Tuesday, February 17, 2009

Zeroing In

I've unconsciously narrowed my focus over the last week, having only fired up a relative handful of games.

Earlier last week I was putting some time into Half-Life. I find it remarkable that as I play through this game that is more than a decade old standard in a now (and then, even) well established and well-conventioned genre, everything it does still feels fresh and not so well-worn. People say this game defined the genre, but it seems more like it set a bar that no one has been able to (or bothered to) reach in terms of environment. In fact, Half-Life is, up to around half-way through where I am, more about navigating interesting environments than killing dumb creatures. This stands as a stark contrast to what most other FPS go for (pedestrian environs and more exciting firefights). I just passed the part where you launch the satellite into orbit and now I'm in some water-filled rooms with a fish monster and a tranq gun. I'm amazed at the sheer variety of scenarios I've come across thus far in the game.

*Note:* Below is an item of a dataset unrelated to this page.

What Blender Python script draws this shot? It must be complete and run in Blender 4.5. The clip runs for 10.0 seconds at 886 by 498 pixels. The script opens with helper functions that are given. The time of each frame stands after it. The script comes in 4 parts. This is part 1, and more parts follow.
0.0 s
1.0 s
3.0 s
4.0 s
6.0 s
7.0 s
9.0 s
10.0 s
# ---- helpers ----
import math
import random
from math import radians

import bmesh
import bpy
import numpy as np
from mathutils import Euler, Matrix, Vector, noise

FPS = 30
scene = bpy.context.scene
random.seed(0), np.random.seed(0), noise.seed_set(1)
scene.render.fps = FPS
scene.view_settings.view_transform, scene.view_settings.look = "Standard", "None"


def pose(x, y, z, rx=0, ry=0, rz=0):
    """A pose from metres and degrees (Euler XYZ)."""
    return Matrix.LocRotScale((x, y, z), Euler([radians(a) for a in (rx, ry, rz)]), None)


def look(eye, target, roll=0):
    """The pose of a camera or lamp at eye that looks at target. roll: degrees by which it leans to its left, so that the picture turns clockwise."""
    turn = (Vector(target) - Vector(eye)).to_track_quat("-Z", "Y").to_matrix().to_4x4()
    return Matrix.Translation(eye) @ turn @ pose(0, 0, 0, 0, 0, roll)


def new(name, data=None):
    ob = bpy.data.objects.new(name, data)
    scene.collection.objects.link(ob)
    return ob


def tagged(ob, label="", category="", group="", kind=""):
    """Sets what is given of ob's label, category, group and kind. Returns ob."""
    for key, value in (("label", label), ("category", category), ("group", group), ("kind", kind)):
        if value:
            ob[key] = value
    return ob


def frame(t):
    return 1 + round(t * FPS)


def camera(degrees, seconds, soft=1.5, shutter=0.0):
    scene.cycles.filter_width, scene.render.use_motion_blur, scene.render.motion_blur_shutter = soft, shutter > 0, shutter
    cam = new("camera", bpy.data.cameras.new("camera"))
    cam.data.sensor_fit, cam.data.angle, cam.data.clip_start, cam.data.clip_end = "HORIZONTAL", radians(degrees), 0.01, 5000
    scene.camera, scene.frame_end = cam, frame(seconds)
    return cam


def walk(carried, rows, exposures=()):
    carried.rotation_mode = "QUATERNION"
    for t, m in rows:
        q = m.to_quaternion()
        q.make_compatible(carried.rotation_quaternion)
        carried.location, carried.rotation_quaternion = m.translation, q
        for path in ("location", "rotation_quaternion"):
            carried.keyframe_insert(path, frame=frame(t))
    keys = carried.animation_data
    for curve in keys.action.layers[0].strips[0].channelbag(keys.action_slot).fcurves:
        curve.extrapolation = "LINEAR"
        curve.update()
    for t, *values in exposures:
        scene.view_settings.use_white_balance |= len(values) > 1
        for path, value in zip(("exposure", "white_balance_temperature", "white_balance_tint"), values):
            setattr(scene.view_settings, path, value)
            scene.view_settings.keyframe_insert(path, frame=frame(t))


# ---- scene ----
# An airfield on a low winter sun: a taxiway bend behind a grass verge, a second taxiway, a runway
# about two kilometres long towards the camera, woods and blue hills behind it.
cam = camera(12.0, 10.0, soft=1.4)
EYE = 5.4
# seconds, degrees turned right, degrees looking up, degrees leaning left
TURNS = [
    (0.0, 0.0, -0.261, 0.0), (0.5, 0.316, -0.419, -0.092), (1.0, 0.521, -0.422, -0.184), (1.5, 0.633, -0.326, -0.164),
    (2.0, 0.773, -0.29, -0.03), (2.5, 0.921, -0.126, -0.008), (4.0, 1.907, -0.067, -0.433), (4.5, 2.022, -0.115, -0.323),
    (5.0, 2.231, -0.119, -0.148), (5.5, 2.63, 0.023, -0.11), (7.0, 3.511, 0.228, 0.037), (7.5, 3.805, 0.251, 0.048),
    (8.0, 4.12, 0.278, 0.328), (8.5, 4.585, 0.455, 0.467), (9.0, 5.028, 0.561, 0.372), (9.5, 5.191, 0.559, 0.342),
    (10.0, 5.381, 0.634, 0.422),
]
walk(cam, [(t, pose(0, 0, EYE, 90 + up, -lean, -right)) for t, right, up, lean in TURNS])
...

The other thing on PC I've been playing quite a bit of, besides a few rounds of TF2, is Starcraft. I've been trying to replay through to the point I'm at on my Mac installation. Just one more mission to go, I think, and then I'll be back to where I was before in the Terran campaign. This time I'm planning to keep going and hopefully finish the game and expansion. I've still never played Zerg or Protoss at all, yet. Playing through the first 6-7 missions again has helped me get more familiar with the game flow, which is good. Here's another 11-year-old, completely awesome PC game, and another genre archetype, coincidentally. I think I should complete everything here before playing Halo Wars or any other PC RTS (Dawn of War II sounds cool).

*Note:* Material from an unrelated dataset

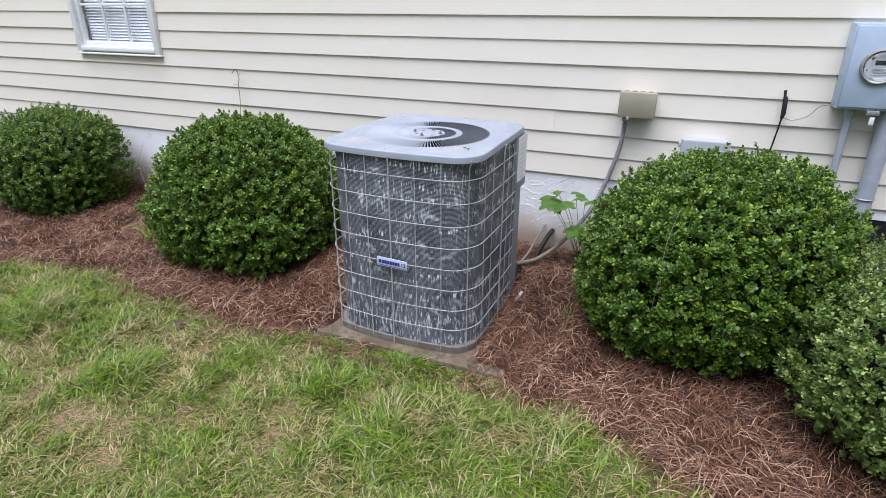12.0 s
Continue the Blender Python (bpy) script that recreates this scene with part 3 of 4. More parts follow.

Finally, I played a ton of Burnout Paradise this weekend. I've still got like 12 events to win before I get my A licsense, but I've already cleared the city of gate smashes (400/400), billboard breaks (120/120), and super jumps (50/50). I've never completed stuff like that in a GTA or any other open-world game. This game just rocks. You go fast, drift corners, smash stuff up, and when you crash you get a sweet crash scene and then you're instantly back on the road and in motion. This is one of those games that you can't just sit down and play for a little bit. Every time I get into it I'm there for like three hours. It's a great game to play mindlessly or while listening to podcasts or something, too.

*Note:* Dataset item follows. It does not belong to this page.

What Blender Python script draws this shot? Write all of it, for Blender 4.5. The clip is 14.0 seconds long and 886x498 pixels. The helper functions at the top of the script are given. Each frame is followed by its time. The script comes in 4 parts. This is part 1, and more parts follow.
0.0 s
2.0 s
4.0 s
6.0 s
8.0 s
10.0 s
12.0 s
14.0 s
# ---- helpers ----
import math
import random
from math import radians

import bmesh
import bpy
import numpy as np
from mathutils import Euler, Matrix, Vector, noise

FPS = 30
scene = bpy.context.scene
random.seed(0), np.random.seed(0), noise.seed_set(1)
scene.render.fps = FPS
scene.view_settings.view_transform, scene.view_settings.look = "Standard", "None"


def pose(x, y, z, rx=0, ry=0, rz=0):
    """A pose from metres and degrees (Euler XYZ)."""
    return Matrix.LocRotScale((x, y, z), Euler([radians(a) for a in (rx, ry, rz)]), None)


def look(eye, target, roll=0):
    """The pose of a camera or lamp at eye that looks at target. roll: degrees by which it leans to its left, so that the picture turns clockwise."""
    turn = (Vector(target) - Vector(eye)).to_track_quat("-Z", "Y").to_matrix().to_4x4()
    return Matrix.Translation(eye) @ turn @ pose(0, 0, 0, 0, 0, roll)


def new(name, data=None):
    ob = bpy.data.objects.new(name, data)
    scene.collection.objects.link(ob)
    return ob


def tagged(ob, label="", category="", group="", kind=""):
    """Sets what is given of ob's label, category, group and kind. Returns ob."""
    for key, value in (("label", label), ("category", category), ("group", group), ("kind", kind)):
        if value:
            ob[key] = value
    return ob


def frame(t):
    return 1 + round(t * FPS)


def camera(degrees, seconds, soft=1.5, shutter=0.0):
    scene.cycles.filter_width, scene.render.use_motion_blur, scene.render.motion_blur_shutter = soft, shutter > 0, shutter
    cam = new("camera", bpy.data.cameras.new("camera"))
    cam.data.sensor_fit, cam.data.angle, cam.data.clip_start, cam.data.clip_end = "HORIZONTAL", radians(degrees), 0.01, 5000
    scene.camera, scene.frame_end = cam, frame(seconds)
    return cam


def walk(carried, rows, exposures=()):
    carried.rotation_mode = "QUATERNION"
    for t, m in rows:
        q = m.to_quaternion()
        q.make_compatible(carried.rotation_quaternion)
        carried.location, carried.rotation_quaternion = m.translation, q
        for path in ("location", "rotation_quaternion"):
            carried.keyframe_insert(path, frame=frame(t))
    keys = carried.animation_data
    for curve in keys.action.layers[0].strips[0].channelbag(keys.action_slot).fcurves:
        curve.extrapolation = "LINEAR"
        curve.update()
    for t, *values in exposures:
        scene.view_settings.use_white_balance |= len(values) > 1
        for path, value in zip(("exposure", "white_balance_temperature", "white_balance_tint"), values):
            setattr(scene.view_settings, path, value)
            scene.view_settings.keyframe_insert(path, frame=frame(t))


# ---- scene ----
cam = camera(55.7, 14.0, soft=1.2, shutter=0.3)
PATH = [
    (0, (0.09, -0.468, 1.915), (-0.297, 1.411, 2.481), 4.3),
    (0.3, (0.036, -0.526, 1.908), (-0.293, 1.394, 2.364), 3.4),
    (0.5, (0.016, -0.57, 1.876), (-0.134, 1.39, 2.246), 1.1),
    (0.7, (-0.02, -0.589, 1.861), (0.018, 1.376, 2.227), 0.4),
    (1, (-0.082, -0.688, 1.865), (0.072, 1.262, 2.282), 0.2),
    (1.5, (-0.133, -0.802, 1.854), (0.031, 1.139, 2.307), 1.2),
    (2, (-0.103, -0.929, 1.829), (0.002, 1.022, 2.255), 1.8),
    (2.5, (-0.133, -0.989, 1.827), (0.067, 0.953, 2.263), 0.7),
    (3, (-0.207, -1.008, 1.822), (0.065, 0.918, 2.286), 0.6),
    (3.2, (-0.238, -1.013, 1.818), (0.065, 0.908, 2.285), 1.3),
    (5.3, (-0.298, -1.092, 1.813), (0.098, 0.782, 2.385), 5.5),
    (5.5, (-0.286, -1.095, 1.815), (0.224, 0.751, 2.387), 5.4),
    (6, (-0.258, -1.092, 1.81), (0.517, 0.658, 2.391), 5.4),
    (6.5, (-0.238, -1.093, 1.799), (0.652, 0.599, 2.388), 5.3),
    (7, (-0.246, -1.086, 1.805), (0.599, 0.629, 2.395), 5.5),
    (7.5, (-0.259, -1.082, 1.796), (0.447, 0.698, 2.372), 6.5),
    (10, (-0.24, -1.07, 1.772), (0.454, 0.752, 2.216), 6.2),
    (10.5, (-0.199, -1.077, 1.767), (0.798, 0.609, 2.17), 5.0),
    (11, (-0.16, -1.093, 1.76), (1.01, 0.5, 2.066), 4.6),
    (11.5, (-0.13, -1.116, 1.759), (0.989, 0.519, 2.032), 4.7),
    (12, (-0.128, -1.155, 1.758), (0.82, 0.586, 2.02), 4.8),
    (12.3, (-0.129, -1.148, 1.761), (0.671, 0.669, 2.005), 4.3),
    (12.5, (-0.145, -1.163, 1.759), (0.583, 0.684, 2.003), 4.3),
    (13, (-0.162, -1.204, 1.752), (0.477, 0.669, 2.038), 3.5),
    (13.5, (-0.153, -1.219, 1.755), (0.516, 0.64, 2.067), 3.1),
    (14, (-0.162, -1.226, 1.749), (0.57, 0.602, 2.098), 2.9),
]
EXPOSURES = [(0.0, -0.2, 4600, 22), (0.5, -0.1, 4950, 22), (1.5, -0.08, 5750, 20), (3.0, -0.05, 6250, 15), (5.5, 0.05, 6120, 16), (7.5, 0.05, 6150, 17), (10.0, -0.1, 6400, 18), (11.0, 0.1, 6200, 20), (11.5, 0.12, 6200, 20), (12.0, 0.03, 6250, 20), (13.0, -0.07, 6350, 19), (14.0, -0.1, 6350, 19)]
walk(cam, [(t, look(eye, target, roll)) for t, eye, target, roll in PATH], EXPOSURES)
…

One last thing: the HAWX demo. First: what the hell is this shitty third-person 'cinematic' camera mode, and why is it being forced on me for the entirety of the tutorial mission? Why would anyone want to play a fighter jet game like that? Otherwise, it feels pretty much like an Ace Combat game, but it has an XP/level system which apparently ranks you up and into better planes and loadouts. Could be alright, maybe. Feels like a $10 bargain bin pick-up.

5 comments:

Anonymous said...

Happy Birthday Pimp!

Count Elmdor said...

thanks!

did you play Portal yet?

Anonymous said...

Nope! but it's installed. I fell asleep while it was downloading. Been playing a little audiosurf at work, though!

Anonymous said...

@HAWX demo: what the fuck is with that camera view? And why the fuck is it called "Assist OFF"? When the game needs to "Assist" me in playing it normally, it's got problems.

Count Elmdor said...

exactly! that's about the worst possible angle to have your camera following your plane.